Dans une retentissante interview (Le Monde du 4-5 février), Didier Sicard, président du Comité consultatif national d’éthique (CCNE), s’inquiète des tentations françaises pour l’eugénisme : il affirme que les justifications de l’interruption « médicale » de grossesse (IMG) sont de plus en plus laxistes et déplore un système de «pensée unique » qui, particulièrement en France, induit une « radicalité » dans « l’empêchement à naître ». Pourtant, l’eugénisme se porte aussi bien chez nos voisins (exemple : depuis 15 ans on peut, en Espagne, se débarrasser des futurs hémophiles…) et on pourrait plutôt craindre une mondialisation des tendances et pratiques eugéniques. En effet, la compétitivité économique (vers la Sainte Croissance) dépend de la santé et des aptitudes de chaque travailleur… Didier Sicard n’évoque pas la perspective eugénique révolutionnaire qu’ouvre le diagnostic préimplantatoire (DPI) , finalement agréé par le CCNE : l’ IMG (un seul fœtus ciblé, pénibilité physique et morale des actes,…) est peu eugénique en comparaison du DPI (sélection, au laboratoire, du « meilleur » parmi de nombreux embryons). Si, comme le découvre Didier Sicard, « le diagnostic prénatal vise à la suppression et non pas au traitement » ce n’est pas parce que les médecins refuseraient de soigner les fœtus ou les embryons, c’est qu’ils en demeurent incapables malgré tous les Téléthons, les cartes du génome et les Fêtes de la Science ! Ce qu’on sait faire, c’est seulement identifier des déviances génétiques grâce à la police moléculaire puis chasser l’ « anormal » en visant son éradication puisque que sa guérison est impossible.


Il y a 15 ans, j’avais été durement confronté à Pierre-André Taguieff à propos de mes craintes d’un nouvel eugénisme, et notre controverse avait culminé dans plusieurs numéros de la revue Esprit en 1994 (N° 199,200 et 207).
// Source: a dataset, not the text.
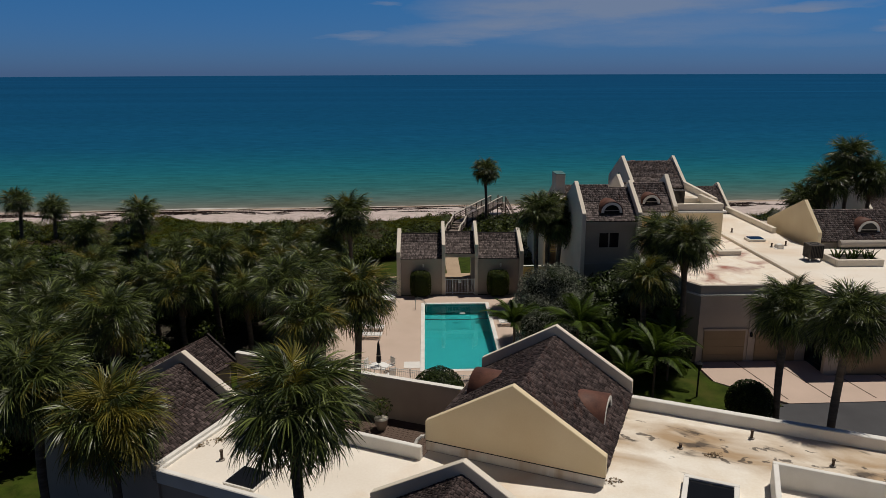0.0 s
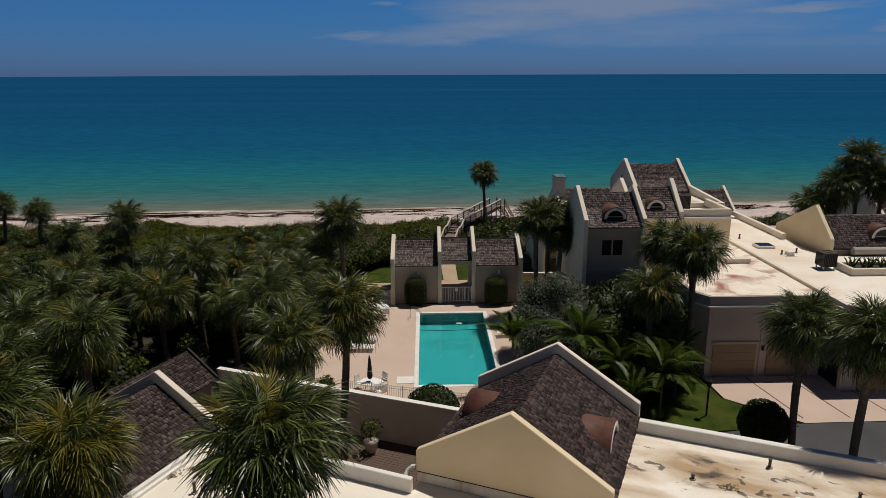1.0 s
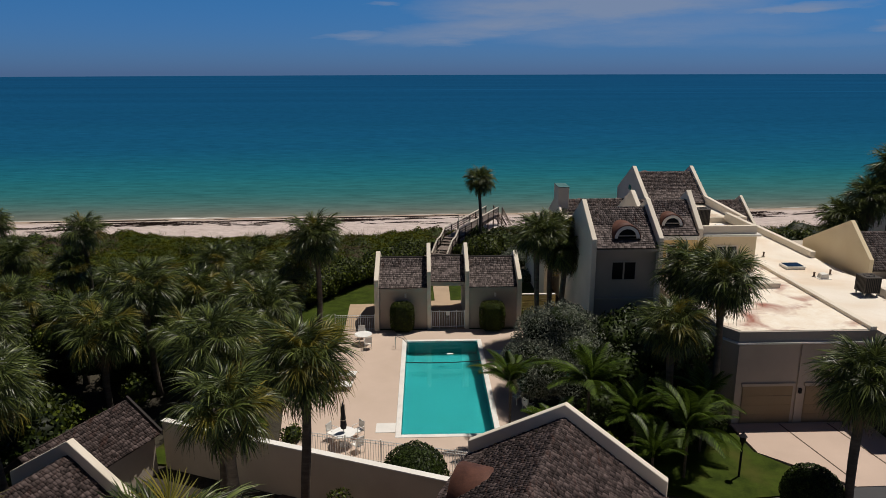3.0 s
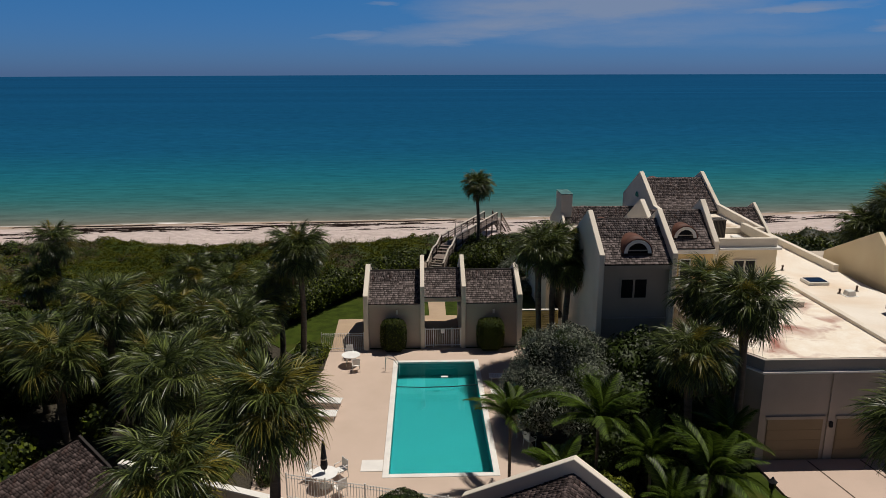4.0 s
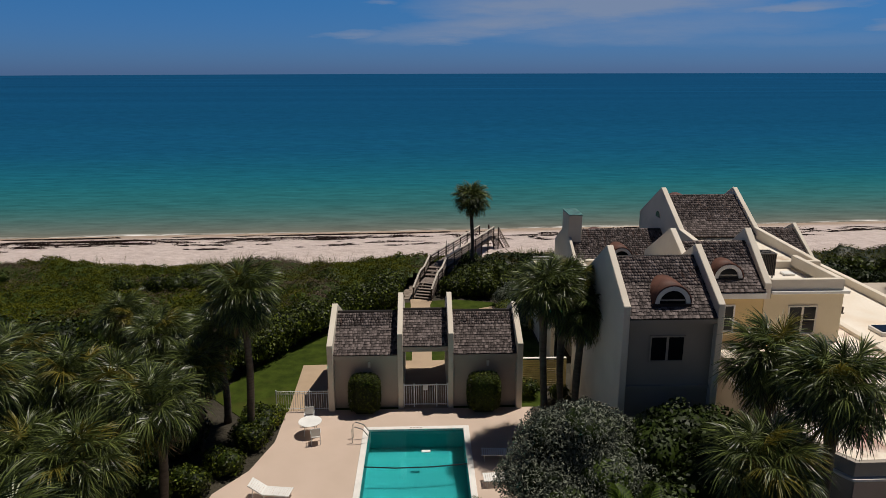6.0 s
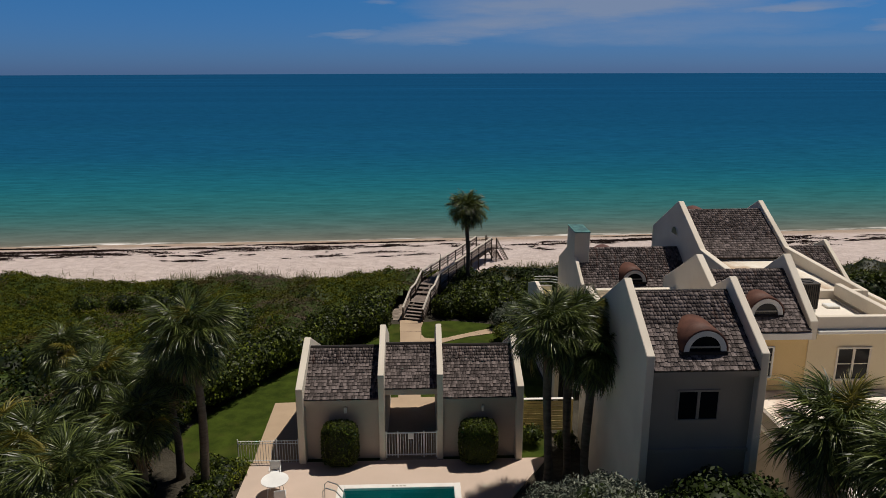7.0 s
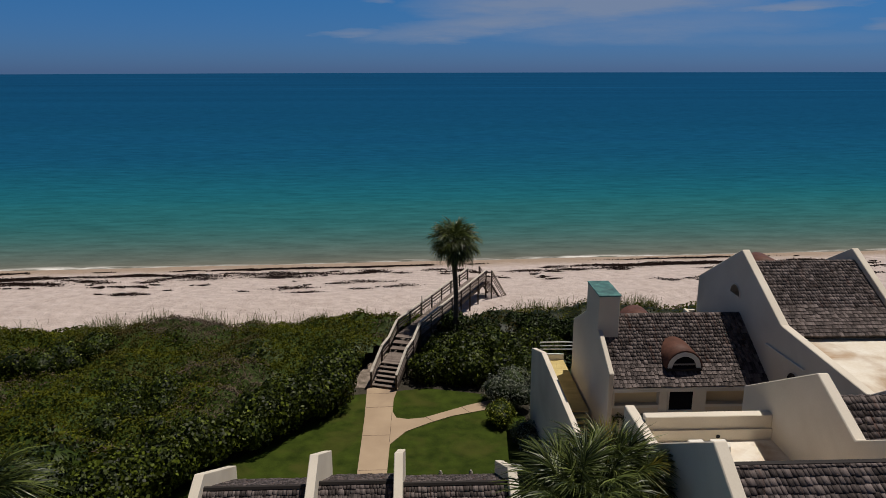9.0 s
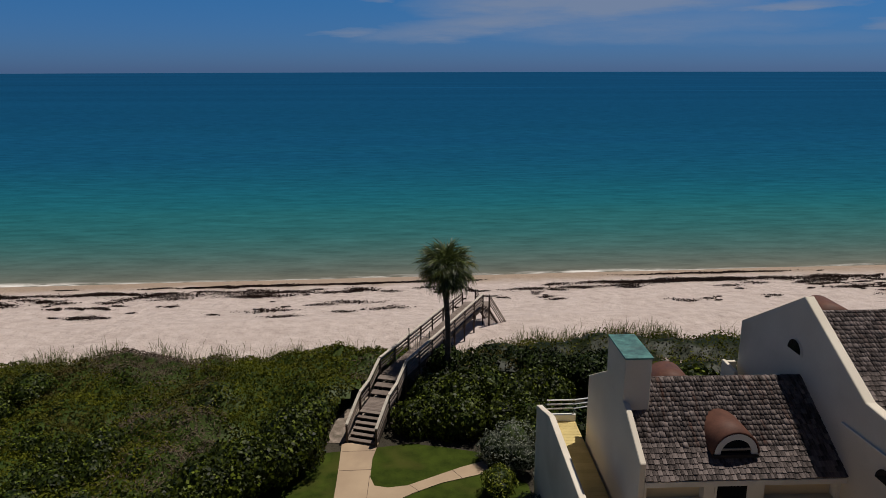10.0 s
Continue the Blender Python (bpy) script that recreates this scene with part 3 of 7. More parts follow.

Pierre-André Taguieff prétendait qu’il n’est d’eugénisme que par contrainte de l’Etat (comme sous le nazisme), niant le large consensus qui résulte de la peur des anomalies, de la croyance au tout génétique et de l’exigence de compétitivité. C’est à l’usage que la logique eugénique du DPI (où la purification génique est illimitée) devrait, malgré les désillusions -il n’y aura jamais d’enfant parfait- contribuer à une organisation sociale normative, à tendance totalitaire, même si ce mouvement est initié en démocratie et avec des bons sentiments. Comme je m’opposais au « progrès » par le DPI, Pierre-André Taguieff fut alors rejoint par la Nouvelle Droite pour conspuer mon « absolu immoralisme » relevant de « la démission médicale ou de l’obscurantisme » (Elements N° 76,1992)…Quelle surprise de retrouver Pierre-André Taguieff cité dans La Décroissance (février 2007) : notre intello, toujours néo-libéral, scientiste et donneur de leçons, craint que la décroissance amène à mettre en place « un système de contrôle impitoyable, et par exemple en finir avec la libre entreprise »… Voilà un philosophe qui s’inquiète davantage de protéger les activités industrieuses nécessaires à la croissance que de veiller sur l’humanité de l’homme!